Godhika Thera, pada suatu kesempatan, melatih meditasi
ketenangan dan pandangan terang, di atas lempengan batu di kaki gunung Isigili
di Magadha. Ketika beliau telah mencapai Jhana, beliau jatuh sakit; dan kondisi
ini mempengaruhi latihannya. Dengan mengabaikan rasa sakitnya, dia tetap
berlatih dengan keras; tetapi setiap kali beliau mencapai kemajuan beliau
merasa kesakitan. Beliau mengalami hal ini sebanyak enam kali. Akhirnya, beliau
memutuskan untuk berjuang keras hingga mencapai tingkat arahat, walaupun ia
harus mati untuk itu.
Tanpa beristirahat beliau melanjutkan meditasinya dengan
rajin. Akhirnya beliau meutuskan untuk mengakhiri hidupnya sendiri. Dengan
memilih perasaan sakit sebagai obyek meditasi, beliau memotong lehernya sendiri dengan pisau. Dengan berkonsentrasi
terhadap rasa sakit, beliau dapat memusatkan pikirannya dan mencapai arahat,
tepat sebelum beliau meninggal.
Ketika Mara mendengar bahwa Godhika Thera telah meninggal
dunia, ia mencoba untuk menemukan dimana Godhika Thera tersebut dilahirkan
tetapi gagal. Maka, dengan menyamar seperti laki-laki muda, Mara menghampiri
Sang Buddha dan bertanya di mana Godhika Thera sekarang. Sang Buddha menjawab,
“Tidak ada manfaatnya bagi kamu untuk mengetahui Godhika Thera. Setelah
terbebas dari kekotoran-kekotoran moral ia mencapai tingkat kesucian arahat.

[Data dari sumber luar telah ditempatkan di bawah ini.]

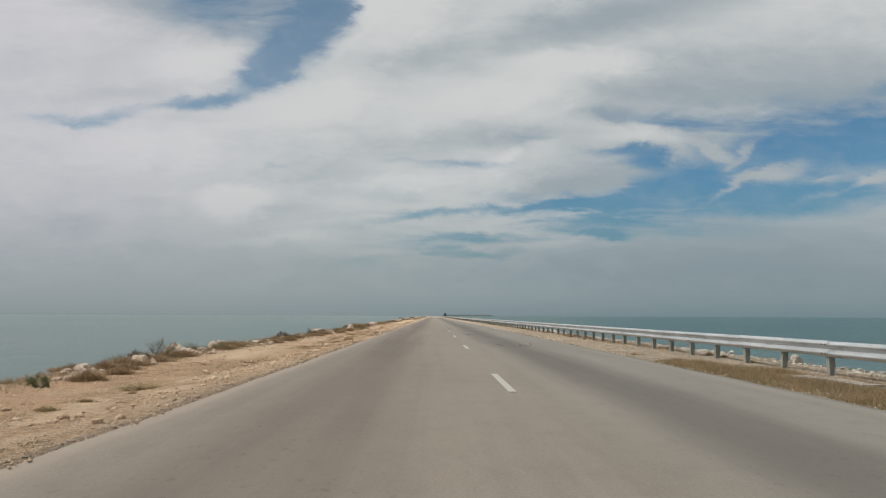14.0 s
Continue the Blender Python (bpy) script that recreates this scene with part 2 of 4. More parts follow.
def along(nt, y, stops):
    """A value that changes along the road: stops of y and value."""
    ramp = nt.nodes.new("ShaderNodeValToRGB")
    els = ramp.color_ramp.elements
    while len(els) < len(stops):
        els.new(0.5)
    for el, (at_y, value) in zip(els, stops):
        el.position = (at_y + 480) / 560
        el.color = (value, value, value, 1)
    link(nt, fmath(nt, "DIVIDE", fmath(nt, "ADD", y, 480.0), 560.0), ramp.inputs[0])
    return ramp.outputs[0]


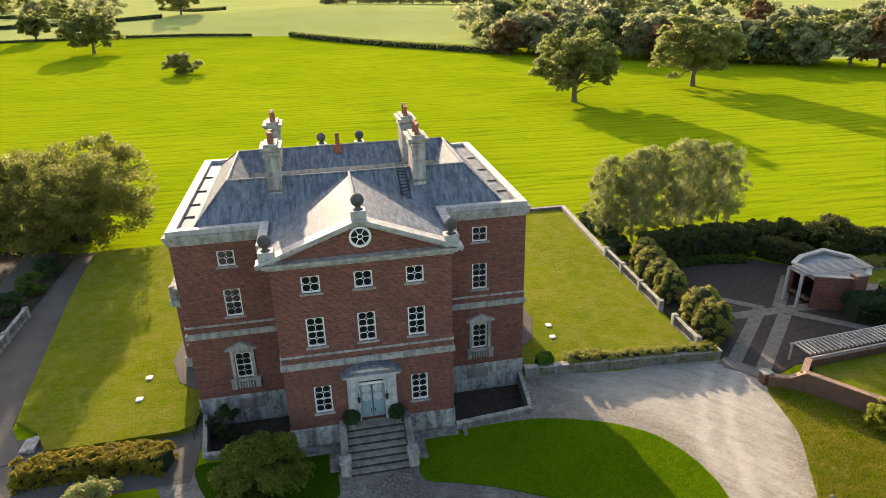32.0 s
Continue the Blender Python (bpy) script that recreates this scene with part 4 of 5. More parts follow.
def steps():
    st = tagged(new("entrance_steps"), "wide weathered stone steps up to the front door", "steps")
    n, top, run = 7, 1.44, 0.42
    rise = top / n
    part("landing", box(-1.75, 1.75, 0.0, 0.7, 0.0, top - 0.055), M["riser"], st)
    part("landing_slab", box(-1.75, 1.75, 0.0, 0.75, top - 0.05, top, 0.012), M["flag"], st)
    for i in range(1, n):
        y = 0.75 + (i - 1) * run
        part("riser", box(-1.75, 1.75, y + 0.003, y + run - 0.05, 0.0, top - rise * i - 0.055), M["riser"], st)
        part("tread", box(-1.75, 1.75, y - 0.04, y + run, top - rise * i - 0.05, top - rise * i, 0.012), M["flag"], st)
    for s in (-1, 1):
        bm = bmesh.new()
        lo, hi = sorted((s * 1.77, s * 2.2))
        v = [bm.verts.new(p) for x in (lo, hi) for p in ((x, 0.07, 0), (x, 2.5, 0), (x, 2.5, 0.85), (x, 0.75, 1.75), (x, 0.07, 1.75))]
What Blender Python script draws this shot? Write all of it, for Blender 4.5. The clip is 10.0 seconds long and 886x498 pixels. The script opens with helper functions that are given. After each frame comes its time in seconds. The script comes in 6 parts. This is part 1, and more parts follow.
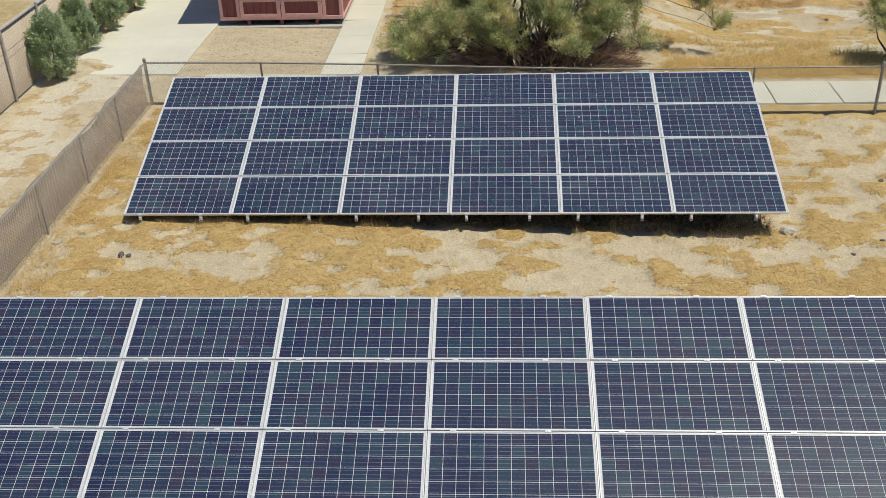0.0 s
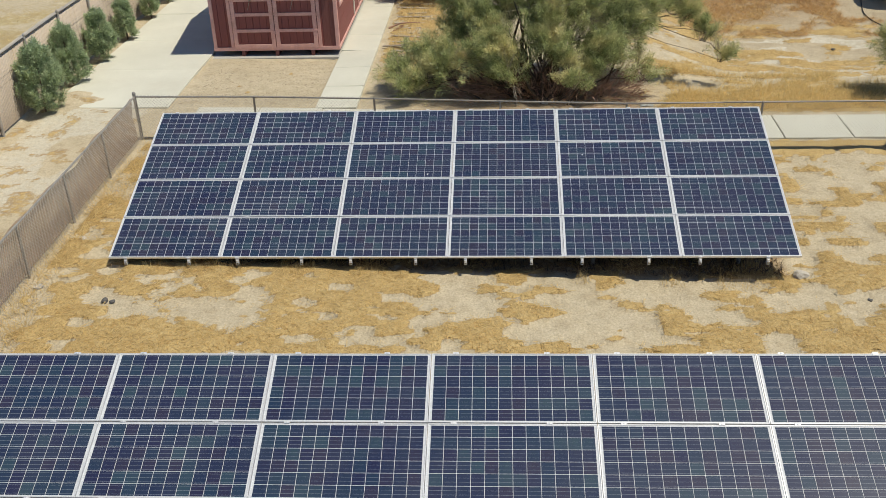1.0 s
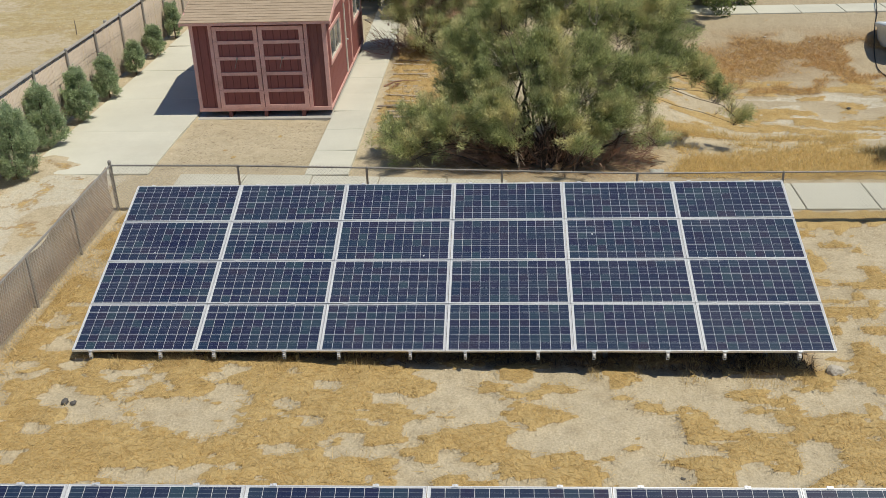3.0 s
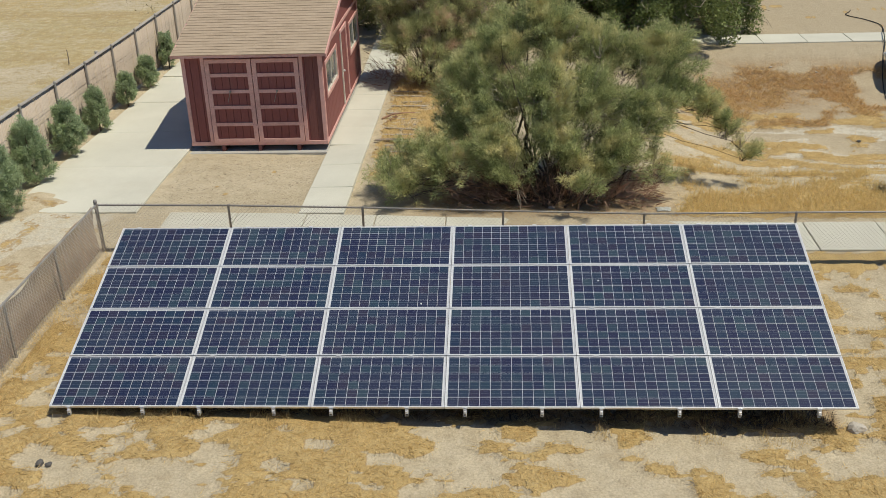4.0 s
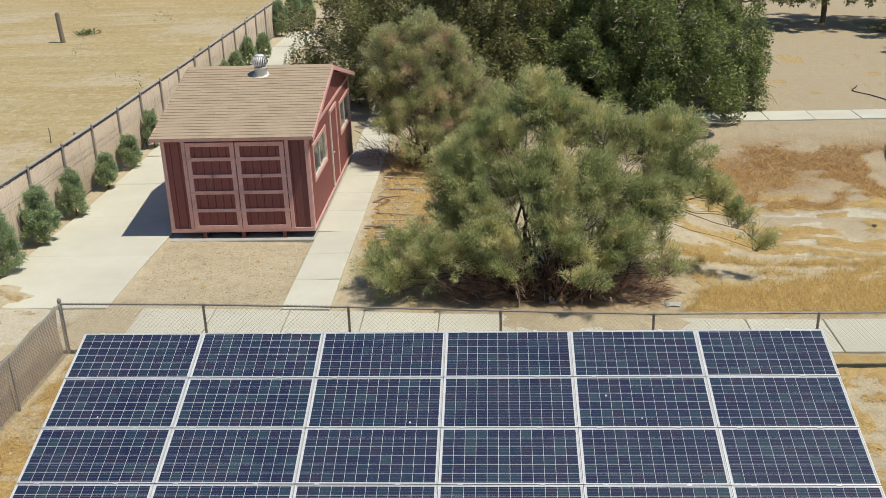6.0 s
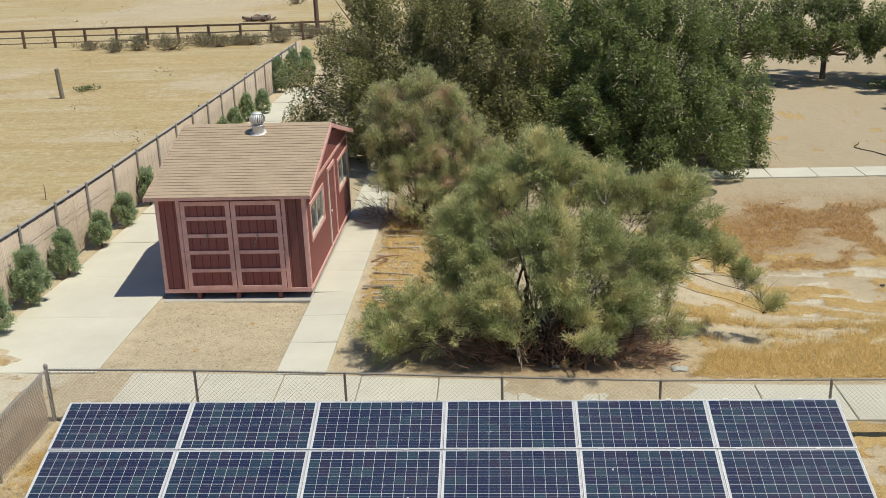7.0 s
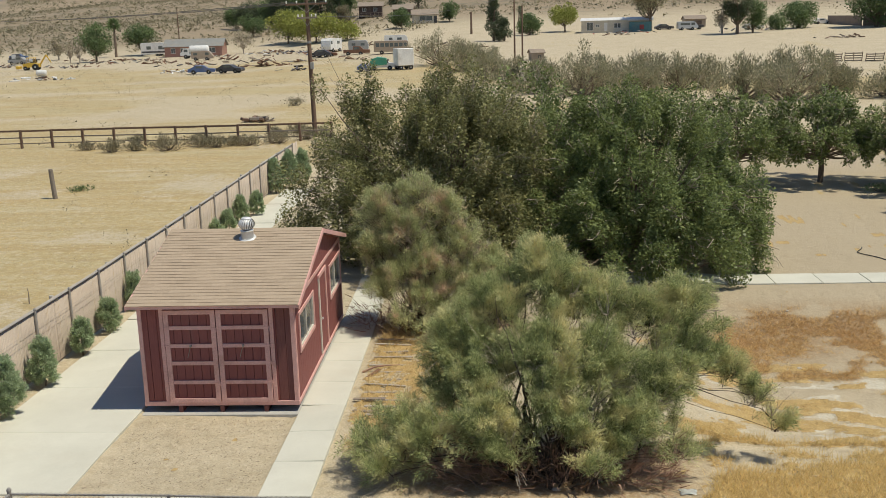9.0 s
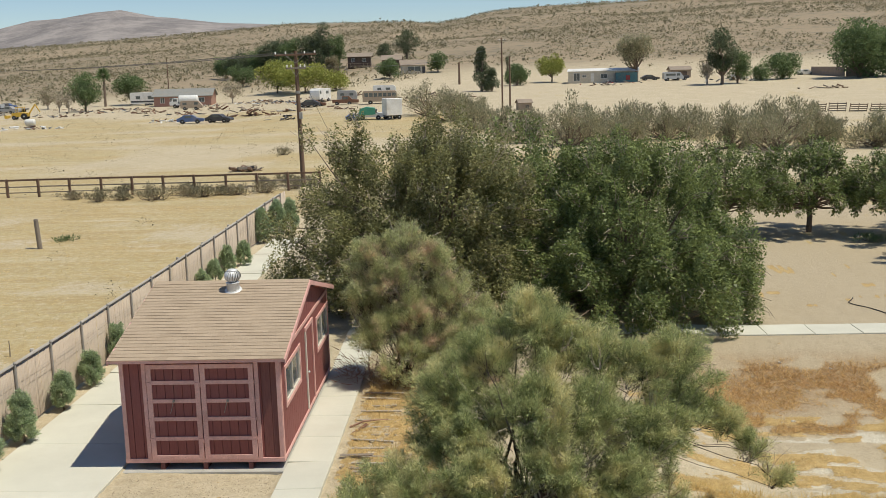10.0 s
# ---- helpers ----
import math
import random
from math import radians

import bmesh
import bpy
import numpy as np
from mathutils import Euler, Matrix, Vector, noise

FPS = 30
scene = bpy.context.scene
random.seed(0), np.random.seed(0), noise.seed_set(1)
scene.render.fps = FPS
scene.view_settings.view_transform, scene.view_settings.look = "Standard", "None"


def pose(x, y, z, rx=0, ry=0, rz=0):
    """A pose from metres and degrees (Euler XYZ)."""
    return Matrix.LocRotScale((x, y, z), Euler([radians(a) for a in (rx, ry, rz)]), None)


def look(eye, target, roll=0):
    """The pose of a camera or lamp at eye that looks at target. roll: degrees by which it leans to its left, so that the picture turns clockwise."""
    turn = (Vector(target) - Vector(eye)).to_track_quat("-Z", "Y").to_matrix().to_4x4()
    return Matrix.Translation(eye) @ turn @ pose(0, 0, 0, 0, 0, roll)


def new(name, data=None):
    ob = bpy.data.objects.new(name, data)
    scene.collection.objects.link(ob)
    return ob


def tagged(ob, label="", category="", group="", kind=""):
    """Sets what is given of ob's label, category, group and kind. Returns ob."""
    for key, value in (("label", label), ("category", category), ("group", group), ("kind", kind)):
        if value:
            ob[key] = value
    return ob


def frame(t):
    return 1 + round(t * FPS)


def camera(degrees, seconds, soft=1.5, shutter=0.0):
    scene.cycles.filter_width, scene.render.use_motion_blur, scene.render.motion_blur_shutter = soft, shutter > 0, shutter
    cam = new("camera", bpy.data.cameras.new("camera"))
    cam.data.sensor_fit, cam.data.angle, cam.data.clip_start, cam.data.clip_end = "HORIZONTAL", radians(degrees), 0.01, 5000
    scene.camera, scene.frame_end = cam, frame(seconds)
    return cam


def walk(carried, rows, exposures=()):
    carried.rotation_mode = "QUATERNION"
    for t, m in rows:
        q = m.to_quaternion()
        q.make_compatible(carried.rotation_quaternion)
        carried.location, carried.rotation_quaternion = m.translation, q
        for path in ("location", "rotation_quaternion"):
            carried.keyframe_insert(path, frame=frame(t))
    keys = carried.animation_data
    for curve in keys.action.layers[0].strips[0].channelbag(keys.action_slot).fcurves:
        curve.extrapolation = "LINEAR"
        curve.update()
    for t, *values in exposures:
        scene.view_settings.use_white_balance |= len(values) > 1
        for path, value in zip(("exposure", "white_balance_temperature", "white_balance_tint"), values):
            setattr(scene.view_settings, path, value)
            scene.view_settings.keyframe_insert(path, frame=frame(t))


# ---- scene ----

Seseorang seperti kamu, Mara, dengan seluruh kekuatanmu tidak akan dapat
menemukan ke mana para arahat pergi setelah meninggal dunia.”
Kemudian Sang Buddha membabarkan syair 57 berikut:
Mara tak dapat
menemukan jejak mereka yang memilki sila, yang hidup tanpa kelengahan, dan yang
telah terbebas melalui Pengetahuan Sempurna.